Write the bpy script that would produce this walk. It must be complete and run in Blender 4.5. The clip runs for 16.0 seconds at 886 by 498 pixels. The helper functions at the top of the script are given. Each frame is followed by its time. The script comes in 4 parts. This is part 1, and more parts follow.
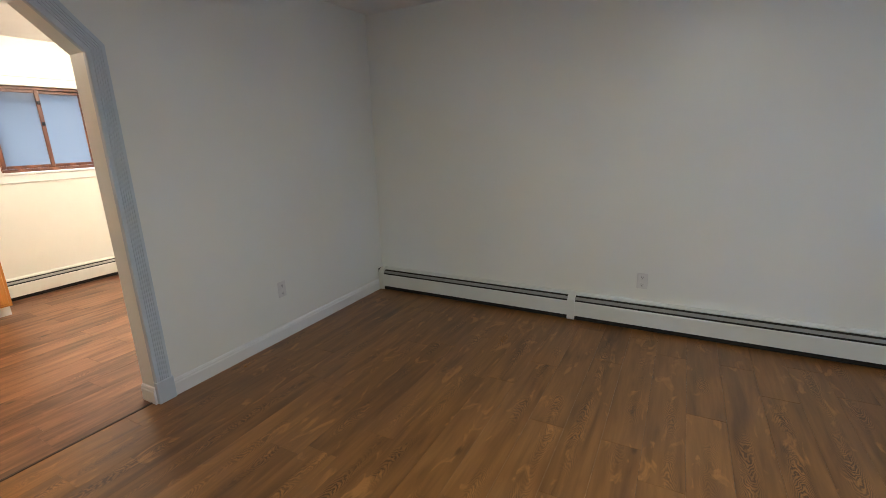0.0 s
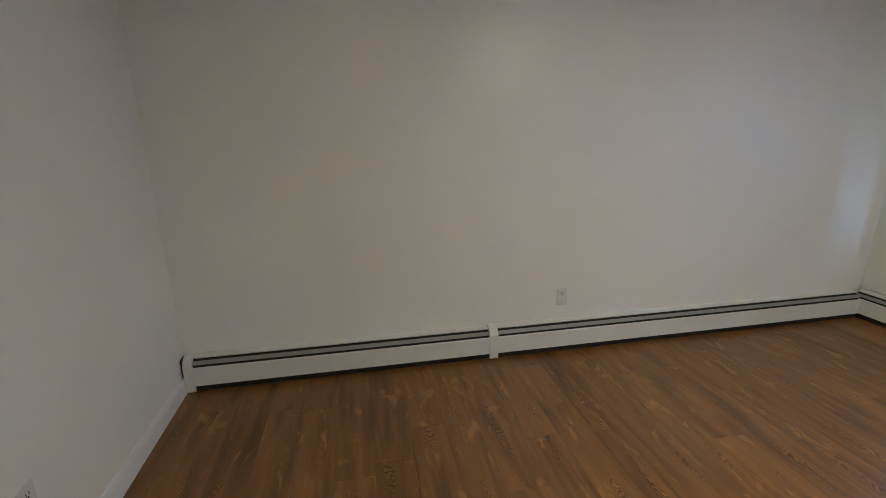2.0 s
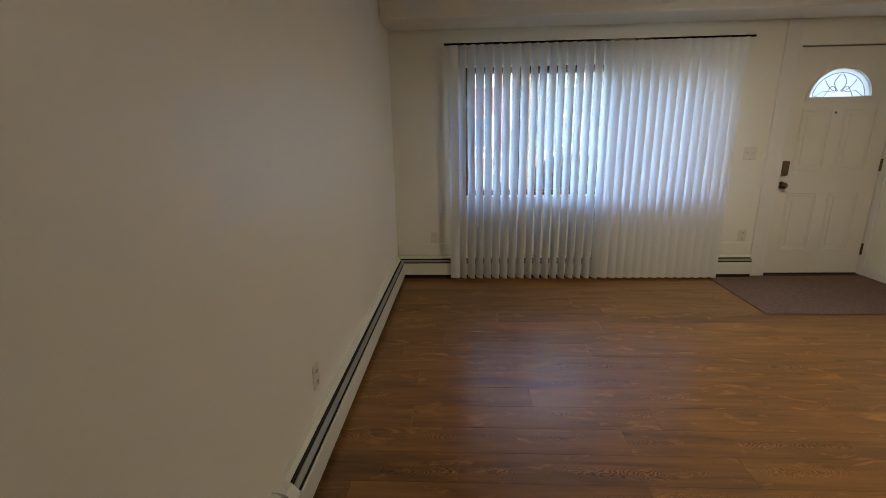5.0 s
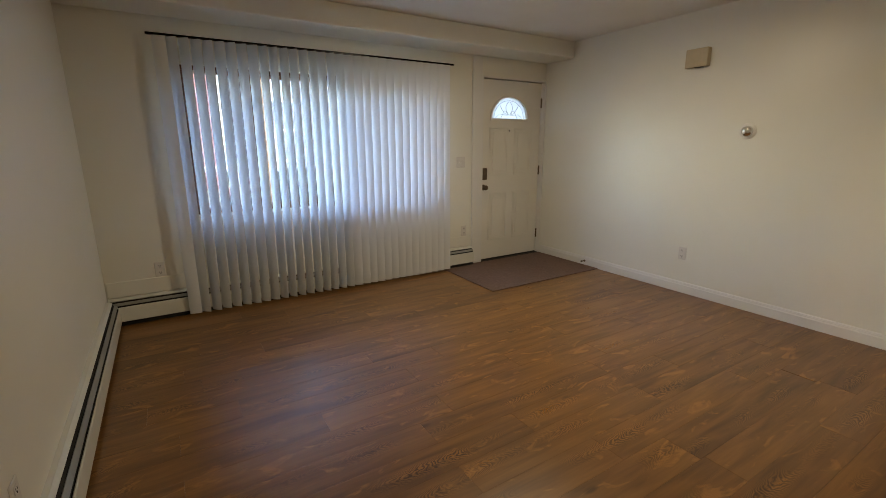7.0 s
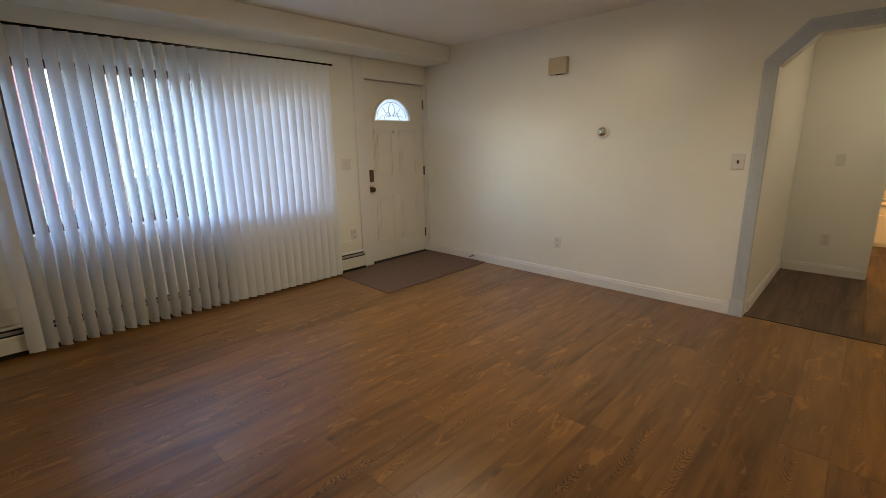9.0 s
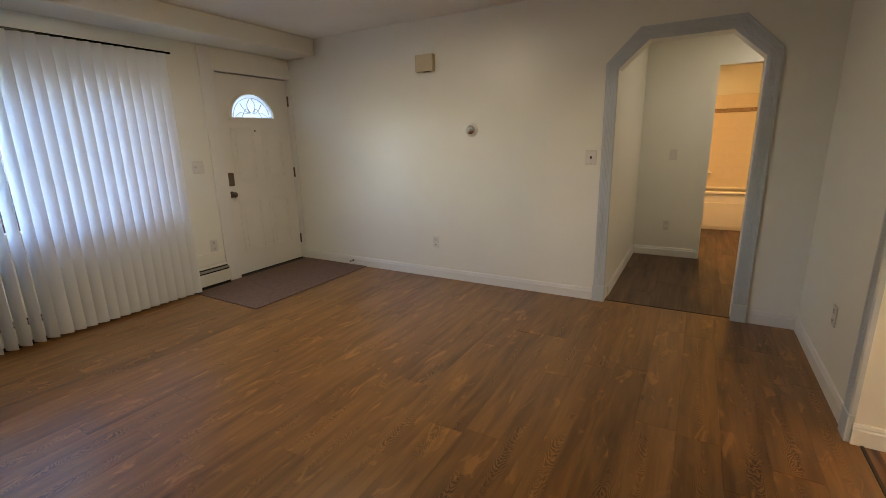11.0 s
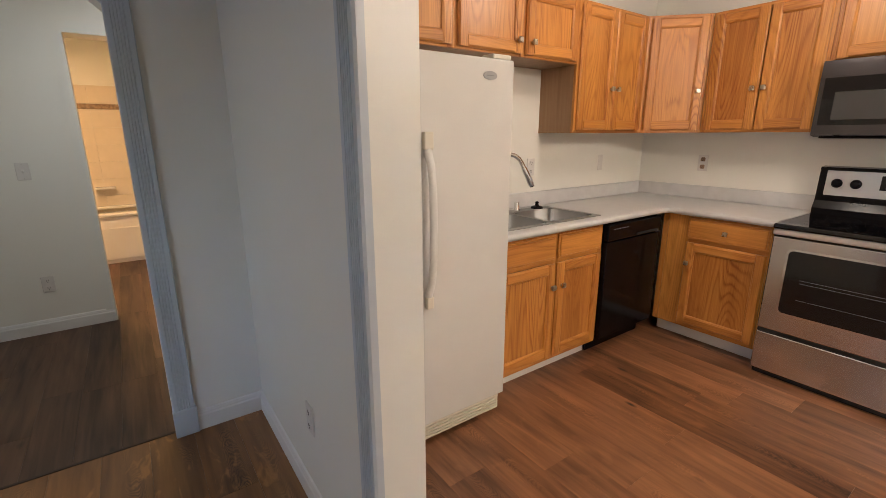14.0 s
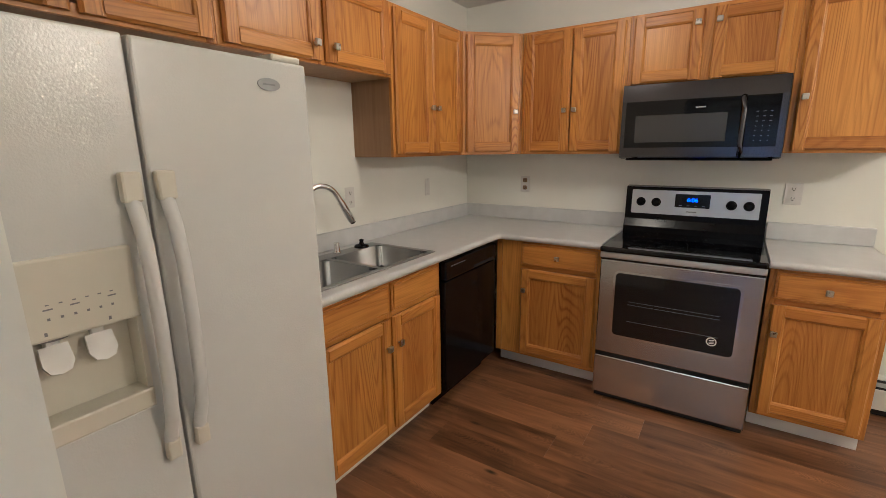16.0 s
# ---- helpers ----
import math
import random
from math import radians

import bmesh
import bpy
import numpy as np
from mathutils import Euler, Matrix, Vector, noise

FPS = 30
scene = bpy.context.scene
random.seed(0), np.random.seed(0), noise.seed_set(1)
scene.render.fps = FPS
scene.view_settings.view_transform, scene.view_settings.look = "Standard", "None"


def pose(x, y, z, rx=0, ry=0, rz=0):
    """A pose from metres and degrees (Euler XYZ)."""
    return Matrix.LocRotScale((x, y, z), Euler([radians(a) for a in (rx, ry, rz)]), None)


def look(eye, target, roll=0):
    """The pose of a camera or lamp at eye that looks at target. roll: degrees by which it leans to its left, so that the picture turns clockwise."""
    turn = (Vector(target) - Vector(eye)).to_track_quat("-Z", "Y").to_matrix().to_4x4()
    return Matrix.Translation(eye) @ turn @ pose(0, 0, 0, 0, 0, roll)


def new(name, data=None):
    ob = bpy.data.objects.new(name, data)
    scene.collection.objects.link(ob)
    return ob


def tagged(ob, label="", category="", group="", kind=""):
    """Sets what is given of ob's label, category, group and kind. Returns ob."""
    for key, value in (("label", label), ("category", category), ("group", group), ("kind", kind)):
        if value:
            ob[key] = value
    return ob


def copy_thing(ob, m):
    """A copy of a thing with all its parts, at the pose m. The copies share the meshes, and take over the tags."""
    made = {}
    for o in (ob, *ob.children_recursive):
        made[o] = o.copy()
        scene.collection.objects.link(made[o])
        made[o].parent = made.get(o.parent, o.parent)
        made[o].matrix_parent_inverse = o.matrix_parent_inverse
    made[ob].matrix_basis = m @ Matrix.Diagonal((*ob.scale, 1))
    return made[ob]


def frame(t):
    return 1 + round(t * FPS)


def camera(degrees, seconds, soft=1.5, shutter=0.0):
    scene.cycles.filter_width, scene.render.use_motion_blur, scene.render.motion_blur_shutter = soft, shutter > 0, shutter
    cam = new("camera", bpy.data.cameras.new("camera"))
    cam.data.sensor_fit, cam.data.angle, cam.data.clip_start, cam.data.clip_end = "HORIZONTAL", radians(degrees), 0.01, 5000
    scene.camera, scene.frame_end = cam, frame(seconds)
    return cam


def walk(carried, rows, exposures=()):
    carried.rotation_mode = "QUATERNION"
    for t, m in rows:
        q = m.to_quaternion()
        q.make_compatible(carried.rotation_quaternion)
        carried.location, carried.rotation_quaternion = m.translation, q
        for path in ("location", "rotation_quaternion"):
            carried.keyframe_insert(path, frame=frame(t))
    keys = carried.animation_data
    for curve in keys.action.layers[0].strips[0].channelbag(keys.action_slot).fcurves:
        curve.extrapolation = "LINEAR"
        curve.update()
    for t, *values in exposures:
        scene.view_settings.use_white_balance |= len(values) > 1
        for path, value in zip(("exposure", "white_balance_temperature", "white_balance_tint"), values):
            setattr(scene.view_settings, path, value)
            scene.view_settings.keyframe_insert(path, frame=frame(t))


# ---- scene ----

★ ★ ★ ★ ★ ★ ★

▶ _What you need to do_
Repeat all the data as it stands, dropping any images it holds.

▶ _Task answer_
Write the bpy script that would produce this walk. It must be complete and run in Blender 4.5. The clip runs for 16.0 seconds at 886 by 498 pixels. The helper functions at the top of the script are given. Each frame is followed by its time. The script comes in 4 parts. This is part 1, and more parts follow.
0.0 s
2.0 s
5.0 s
7.0 s
9.0 s
11.0 s
14.0 s
16.0 s
# ---- helpers ----
import math
import random
from math import radians

import bmesh
import bpy
import numpy as np
from mathutils import Euler, Matrix, Vector, noise

FPS = 30
scene = bpy.context.scene
random.seed(0), np.random.seed(0), noise.seed_set(1)
scene.render.fps = FPS
scene.view_settings.view_transform, scene.view_settings.look = "Standard", "None"


def pose(x, y, z, rx=0, ry=0, rz=0):
    """A pose from metres and degrees (Euler XYZ)."""
    return Matrix.LocRotScale((x, y, z), Euler([radians(a) for a in (rx, ry, rz)]), None)


def look(eye, target, roll=0):
    """The pose of a camera or lamp at eye that looks at target. roll: degrees by which it leans to its left, so that the picture turns clockwise."""
    turn = (Vector(target) - Vector(eye)).to_track_quat("-Z", "Y").to_matrix().to_4x4()
    return Matrix.Translation(eye) @ turn @ pose(0, 0, 0, 0, 0, roll)


def new(name, data=None):
    ob = bpy.data.objects.new(name, data)
    scene.collection.objects.link(ob)
    return ob


def tagged(ob, label="", category="", group="", kind=""):
    """Sets what is given of ob's label, category, group and kind. Returns ob."""
    for key, value in (("label", label), ("category", category), ("group", group), ("kind", kind)):
        if value:
            ob[key] = value
    return ob


def copy_thing(ob, m):
    """A copy of a thing with all its parts, at the pose m. The copies share the meshes, and take over the tags."""
    made = {}
    for o in (ob, *ob.children_recursive):
        made[o] = o.copy()
        scene.collection.objects.link(made[o])
        made[o].parent = made.get(o.parent, o.parent)
        made[o].matrix_parent_inverse = o.matrix_parent_inverse
    made[ob].matrix_basis = m @ Matrix.Diagonal((*ob.scale, 1))
    return made[ob]


def frame(t):
    return 1 + round(t * FPS)


def camera(degrees, seconds, soft=1.5, shutter=0.0):
    scene.cycles.filter_width, scene.render.use_motion_blur, scene.render.motion_blur_shutter = soft, shutter > 0, shutter
    cam = new("camera", bpy.data.cameras.new("camera"))
    cam.data.sensor_fit, cam.data.angle, cam.data.clip_start, cam.data.clip_end = "HORIZONTAL", radians(degrees), 0.01, 5000
    scene.camera, scene.frame_end = cam, frame(seconds)
    return cam


def walk(carried, rows, exposures=()):
    carried.rotation_mode = "QUATERNION"
    for t, m in rows:
        q = m.to_quaternion()
        q.make_compatible(carried.rotation_quaternion)
        carried.location, carried.rotation_quaternion = m.translation, q
        for path in ("location", "rotation_quaternion"):
            carried.keyframe_insert(path, frame=frame(t))
    keys = carried.animation_data
    for curve in keys.action.layers[0].strips[0].channelbag(keys.action_slot).fcurves:
        curve.extrapolation = "LINEAR"
        curve.update()
    for t, *values in exposures:
        scene.view_settings.use_white_balance |= len(values) > 1
        for path, value in zip(("exposure", "white_balance_temperature", "white_balance_tint"), values):
            setattr(scene.view_settings, path, value)
            scene.view_settings.keyframe_insert(path, frame=frame(t))


# ---- scene ----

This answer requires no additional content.